Russell v. Lytle

6 Wend. 390 | N.Y. Sup. Ct. | 1831

By the Court,

Marcy, J.

If the agreement stated in the plea is a defence to this action, it must be as an accord and satisfaction. To make an accord good, it must be in full satisfaction. Comyn's Dig. tit. Accord, B. Where an accord is relied on, it must be executed. 3 Black. Comm. 15. Readiness to perform is not sufficient. Comyn’s Dig. tit. Accord, B. 4. Roll. Abr. 129, b. 17. In Lynn v. Bruce, 2 H. Bl. 317, which was assumpsit for the composition agreed to be given to the plaintiff for his debt due on a bond, it was held that the action would not lie. Lord Ch. J. Eyre remarked: “ Interest reipublicce ut sit finis litium. Accord executed is satisfaction; accord executory is only substituting one cause of action in the room of another, which might go on to any extent.” In Allen v. Harris, 1 Lord Raym. 122, it was decided that an accord, before execution, is no bar. This has been so often ruled, that it was said in that case, that a decision to the contrary would overthrow all the books. The cases in which the question has been so often raised and decided, that an accord executory could not be enforced, arose on pleas, as here, in bar of the original action.
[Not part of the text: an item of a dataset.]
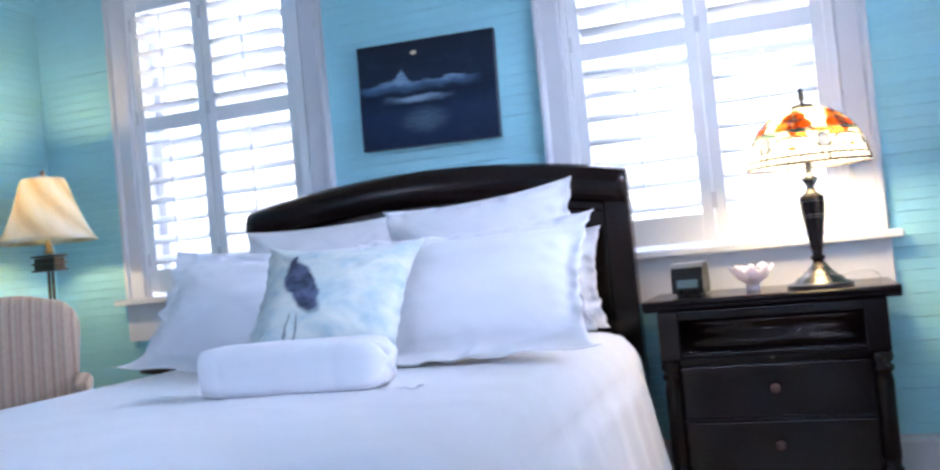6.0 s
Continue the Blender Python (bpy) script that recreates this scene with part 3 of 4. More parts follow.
def make_spread():
    """Bedspread: flat top, rounded edge, sides that fall to the floor in soft folds."""
    X0, X1, Y0, Y1, TOP, R = -2.70, -0.915, 1.12, 3.365, 0.690, 0.25
    cx, cy, hx, hy = 0.5 * (X0 + X1), 0.5 * (Y0 + Y1), 0.5 * (X1 - X0), 0.5 * (Y1 - Y0)
    N = 320
    corners = [(hx - R, -hy + R, -90), (hx - R, hy - R, 0), (-hx + R, hy - R, 90), (-hx + R, -hy + R, 180)]
    pts = []
    for (ccx, ccy, a0) in corners:
        for i in range(14):
            a = radians(a0 + 90 * i / 13)
            pts.append((ccx + R * math.cos(a), ccy + R * math.sin(a), math.cos(a), math.sin(a)))
    # resample evenly
    dense = []
    for i, p in enumerate(pts):
        q = pts[(i + 1) % len(pts)]
        L = math.hypot(q[0] - p[0], q[1] - p[1])
        k = max(1, int(L / 0.012))
        for j in range(k):
            t = j / k
            nx, ny = p[2] + (q[2] - p[2]) * t, p[3] + (q[3] - p[3]) * t
            l = math.hypot(nx, ny)
            dense.append((p[0] + (q[0] - p[0]) * t, p[1] + (q[1] - p[1]) * t, nx / l, ny / l))
    outline = [dense[int(i * len(dense) / N)] for i in range(N)]
    levels = []
    for s in (0.02, 0.15, 0.3, 0.45, 0.6, 0.72, 0.82, 0.90, 0.95):
        levels.append(("top", s))
    for a in (0, 15, 30, 45, 60, 75, 90):
        levels.append(("edge", a))
    for zz in (0.525, 0.49, 0.43, 0.36, 0.28, 0.20, 0.12, 0.03):
        levels.append(("side", zz))
    ER = 0.135
    bm = bmesh.new()
    rings = []
    for kind, val in levels:
        ring = []
        for i, (px, py, nx, ny) in enumerate(outline):
            if kind == "top":
                x, y = px * val - nx * ER * val, py * val - ny * ER * val
                z = TOP + 0.010 * (noise.noise((x * 2.2, y * 2.2, 3.0)) + 0.5 * noise.noise((x * 6, y * 6, 1.0))) - 0.012 * val ** 6
            else:
                if kind == "edge":
                    a = radians(val)
                    o, z, w = -ER + ER * math.sin(a), TOP - 0.012 - ER * (1 - math.cos(a)), 0.1 * val / 90
                else:
                    z = val
                    w = 0.1 + (0.60 - val) * 1.5
                    o = 0.004 + (0.60 - val) * ((0.19 if px > 0.5 * hx else 0.10) + 0.66 * max(0.0, min(1.0, (-py - hy + 0.45) / 0.35)) * (0.35 + 0.65 * min(1.0, abs(px) / hx) ** 4))
                s = i / N
                fold = 0.025 * w * (math.sin(2 * math.pi * 23 * s + 2 * math.sin(2 * math.pi * 5 * s)) + 0.7 * math.sin(2 * math.pi * 41 * s + 1.3) + 1.6 * noise.noise((px * 3, py * 3, z)))
                if px > 0.5 * hx and py > -hy + 0.5:
                    fold *= 0.35
                if py > hy - 0.3:
                    fold, o = 0.2 * fold, min(o, 0.004)
                x, y = px + nx * (o + fold), py + ny * (o + fold)
            ring.append(bm.verts.new((cx + x, cy + y, z)))
        rings.append(ring)
    for a, b in zip(rings, rings[1:]):
        for i in range(N):
            bm.faces.new((a[i], a[(i + 1) % N], b[(i + 1) % N], b[i]))
    bm.faces.new(rings[0])
    ob = part("bedspread", bm, SPREAD, None, smooth=True)
    return tagged(ob, "white cotton bedspread hanging in soft folds over the bed", "bedspread")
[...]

Part payment and an agreement to take the residue at a future day, cannot be pleaded as satisfaction in bar, to debt, on bond. 9 Reports, 79. Balston v. Baxter, Cro. Eliz. 304. In the latter case the court say: This is a concord pleaded, and is executory, and so can be no bar in debt on a bond, no more than in a trespass.” The case of Rayne v. Orton, Cro. Eliz. 305, 6, was much like the one under consideration. The action was assumpsit for 50 shillings; the defendant pleaded a concord between him and the plaintiff; wherein he agreed to give to the plaintiff 15 shillings, and to pay the *392remaining 35 shillings in hats, which the plaintiff agreed to receive. He alleged payment of the 15 shillings, and averred that he was always ready to pay the residue in hats. To this plea the plaintiff demurred; and the court, without hearing argument, gave judgment for him. They said, it being a concord executory in part, it can be no plea; for a concord is always to be entirely executed, and not to be executory in any part.

In the case before us the concord is wholly unexecuted, and there is nothing to be found in the books to sustain the counsel’s position, that a readiness to perform on the part of the defendants is to be taken for a performance, and considered as the satisfaction required by law. The last case referred to, as well as the authority of Ch. Baron Comyn and Lord Ch. J. Rolle, are directly opposed to that position. This point is so clearly against the defendants, that it is unnecessary to consider the question raised, whether the contract is not within the statute of frauds.

Judgment for plaintiff, with leave to the defendants to amend, on payment of costs.